┌──

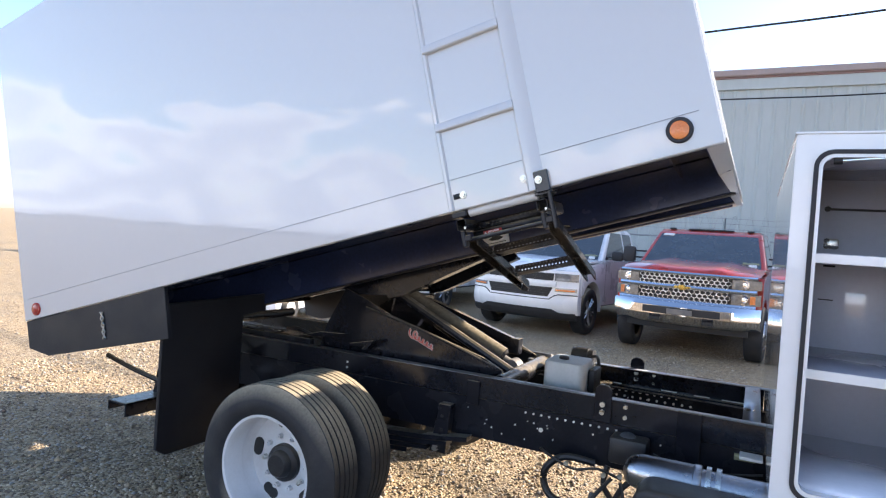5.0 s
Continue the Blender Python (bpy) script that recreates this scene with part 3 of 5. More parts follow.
def hoist():
    def plate(name, pts, y, lab=""):
        bm = B()
        prism(bm, pts, y - 0.007, y + 0.007, "y", bev=0.002)
        return part(name, bm, black_gloss, truck, lab)
    lower = [(-0.42, 0.70), (-0.40, 0.82), (-0.37, 0.90), (-0.29, 1.04), (-0.25, 1.11), (-0.10, 1.06), (0.06, 0.99), (0.305, 0.925), (0.65, 0.833), (0.75, 0.785), (0.77, 0.74), (0.70, 0.70), (0.45, 0.69), (-0.2, 0.68)]
    upper = [(-0.34, 1.11), (0.58, 1.385), (0.60, 1.36), (0.12, 1.125), (0.03, 1.095), (-0.2, 1.08)]
    for y in (-0.30, 0.26):
        lp = plate("lower_hoist_arm", lower, y, "black steel scissor hoist side plate")
        bm = B()
        tube(bm, [(-0.10, y - 0.012, 1.015), (0.305, y - 0.012, 0.922), (0.72, y - 0.012, 0.795)], 0.008, 8)
        part("edge_bar", bm, black_paint, lp)
    for y in (-0.27, 0.23):
        up = plate("upper_hoist_arm", upper, y, "black steel upper hoist arm")
        bm = B()
        prism(bm, [(0.03, 1.095), (0.12, 1.122), (0.60, 1.358), (0.60, 1.346), (0.13, 1.110), (0.04, 1.083)], y - 0.04, y + 0.04, "y")
        part("flange", bm, black_gloss, up)
    bm = B()
    prism(bm, [(-0.34, 1.11), (0.10, 1.24), (0.06, 1.12), (-0.20, 1.08)], -0.26, 0.22, "y")
    part("hoist_web", bm, black_gloss, truck)
    # hydraulic cylinder
    a, b = Vector((-0.10, -0.03, 1.117)), Vector((0.645, -0.03, 0.79))
    d = (b - a).normalized()
    bm = B()
    cyl(bm, a, b, 0.066, 28)
    cyl(bm, b, b + d * 0.012, 0.060, 28, 0.045)
    ram = part("hydraulic_cylinder", bm, black_gloss, truck, "glossy black hydraulic hoist cylinder")
    bm = B()
    cyl(bm, b + d * 0.01, b + d * 0.06, 0.028, 16)
    cyl(bm, b + d * 0.075 + Vector((0, -0.045, 0)), b + d * 0.075 + Vector((0, 0.045, 0)), 0.042, 20)
    part("rod_eye", bm, dusty_steel, ram)
    bm = B()
    tube(bm, [(-0.02, -0.18, 1.125), (0.40, -0.18, 0.927), (0.765, -0.18, 0.755)], 0.025, 10)
    part("side_strut", bm, black_paint, truck, "long black tubular hoist strut")
    # cross pipe
    bm = B()
    cyl(bm, (0.765, -0.37, 0.725), (0.79, 0.34, 0.745), 0.046, 24)
    cyl(bm, (0.765, -0.385, 0.725), (0.765, -0.36, 0.725), 0.035, 20)
    part("pivot_pipe", bm, black_paint, truck, "thick black cross pivot pipe")
    bm = B()
    cyl(bm, (0.79, 0.30, 0.745), (0.79, 0.40, 0.748), 0.036, 20)
    part("pipe_sleeve", bm, dusty_steel, truck)
    # body prop link with hook
    bm = B()
    a, b = Vector((0.06, 0.19, 1.032)), Vector((0.63, 0.19, 0.86))
    n = Vector((b.z - a.z, 0, a.x - b.x)).normalized() * 0.02
    for y0, y1 in ((0.165, 0.172), (0.208, 0.215)):
        prism(bm, [((a - n).x, (a - n).z), ((b - n).x, (b - n).z), ((b + n).x, (b + n).z), ((a + n).x, (a + n).z)], y0, y1, "y")
    prism(bm, [((a - n).x, (a - n).z), ((b - n).x, (b - n).z), ((b - n * 0.7).x, (b - n * 0.7).z), ((a - n * 0.7).x, (a - n * 0.7).z)], 0.165, 0.215, "y")
    lk = part("prop_arm", bm, black_paint, truck, "black channel body prop arm")
    bm = B()
    box(bm, 0.612, 0.668, 0.155, 0.225, 0.79, 0.882, bev=0.003)
    part("prop_foot", bm, black_paint, lk)
    bm = B()
    tube(bm, [(0.10, 0.19, 1.025), (0.06, 0.19, 1.035), (0.04, 0.19, 1.065), (0.055, 0.19, 1.085), (0.075, 0.19, 1.075)], 0.008, 6)
    part("prop_hook", bm, black_paint, lk)
    bm = B()
    box(bm, 0.66, 0.83, 0.20, 0.25, 0.80, 0.82, m=pose(0, 0, 0, 0, 4, 0), bev=0.003)
    box(bm, 0.66, 0.83, 0.28, 0.31, 0.73, 0.80, bev=0.003)
    part("prop_bracket", bm, dusty_steel, truck)
    # maker's mark on the hoist plate: a looping red stroke edged in white
    stroke = []
    for k in range(97):
        t = k / 96
        r = 0.021 if t < 0.22 else 0.0105
        a = 2 * math.pi * (1.3 + 5.4 * t)
        stroke.append((0.205 + 0.14 * t + 0.85 * r * math.cos(a), 0.900 - 0.056 * t + (0.006 if t < 0.22 else 0) + r * math.sin(a)))
    for wide, dy, mat, nm in ((0.0062, -0.3079, label_white, "decal_edge"), (0.0038, -0.3088, label_red, "hoist_decal")):
        bm = B()
        for (x0, z0), (x1, z1) in zip(stroke, stroke[1:]):
            n = Vector((z1 - z0, 0, x0 - x1)).normalized() * wide
            e = Vector((x1 - x0, 0, z1 - z0)) * 0.3
            box_pts = [Vector((x0, dy, z0)) - e + n, Vector((x1, dy, z1)) + e + n, Vector((x1, dy, z1)) + e - n, Vector((x0, dy, z0)) - e - n]
            bm.faces.new([bm.verts.new(q) for q in box_pts])
            dy -= 0.000004
        part(nm, bm, mat, truck, "red looping decal mark with a white edge" if nm == "hoist_decal" else "")
    # added dark plates close the gap behind the arms, where it reads dark
    bm = B()
    box(bm, -0.245, -0.235, -0.262, 0.222, 0.70, 1.09)
    part("hoist_dark_fill", bm, black_gloss, truck)
    bm = B()
    prism(bm, [(-0.02, 0.70), (-0.01, 0.70), (0.06, 1.08), (0.05, 1.08)], -0.262, 0.222, "y")
    part("hoist_dark_fill", bm, black_gloss, truck)
    # bent bracket and hoses that catch the sun beside the hoist
    bm = B()
    prism(bm, [(-0.15, 0.812), (0.02, 0.850), (0.014, 0.842), (-0.03, 0.79), (-0.06, 0.788), (-0.02, 0.825)], -0.40, -0.33, "y", bev=0.002)
    part("bent_bracket", bm, black_gloss, truck)
    bm = B()
    box(bm, -0.45, -0.27, -0.425, -0.37, 0.768, 0.774, m=pose(0, 0, 0, 0, -3, 0))
    part("hinge_shim", bm, steel, truck)
    # dusty plate over the axle, catching the sun between the rails
    bm = B()
    prism(bm, [(-1.02, -0.04), (-0.93, 0.20), (-0.62, 0.22), (-0.56, 0.10), (-0.70, -0.02)], 0.595, 0.603, "z", bev=0.002)
    part("axle_plate", bm, dusty_steel, truck, "dust-covered plate over the rear axle")
    # brackets and hoses at the hoist's foot
    bm = B()
    prism(bm, [(-0.54, 0.80), (-0.28, 0.825), (-0.20, 0.855), (-0.38, 0.845)], -0.36, -0.18, "y", bev=0.003)
    part("hoist_gusset", bm, black_gloss, truck)
    bm = B()
    box(bm, -0.75, -0.52, -0.36, -0.20, 0.77, 0.79, bev=0.003)
    part("hinge_plate", bm, black_gloss, truck)
    bm = B()
    tube(bm, [(-0.72, -0.25, 0.81), (-0.60, -0.30, 0.83), (-0.48, -0.27, 0.79), (-0.35, -0.30, 0.77)], 0.012, 6)
    part("hydraulic_hose", bm, black_plastic, truck)
    bm = B()
    box(bm, -1.25, -0.42, -0.40, -0.36, 0.68, 0.80, bev=0.003)
    part("hinge_bracket", bm, black_paint, truck)
    bm = B()
    cyl(bm, (-1.12, -0.42, 0.83), (-1.12, 0.25, 0.83), 0.03, 16)
    part("hinge_pin", bm, black_paint, truck)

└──

**WORK TO DO**
Which lines contain the word "that"? Return each of them.

**ANSWER TO THIS EXERCISE**
Continue the Blender Python (bpy) script that recreates this scene with part 3 of 5. More parts follow.
    # bent bracket and hoses that catch the sun beside the hoist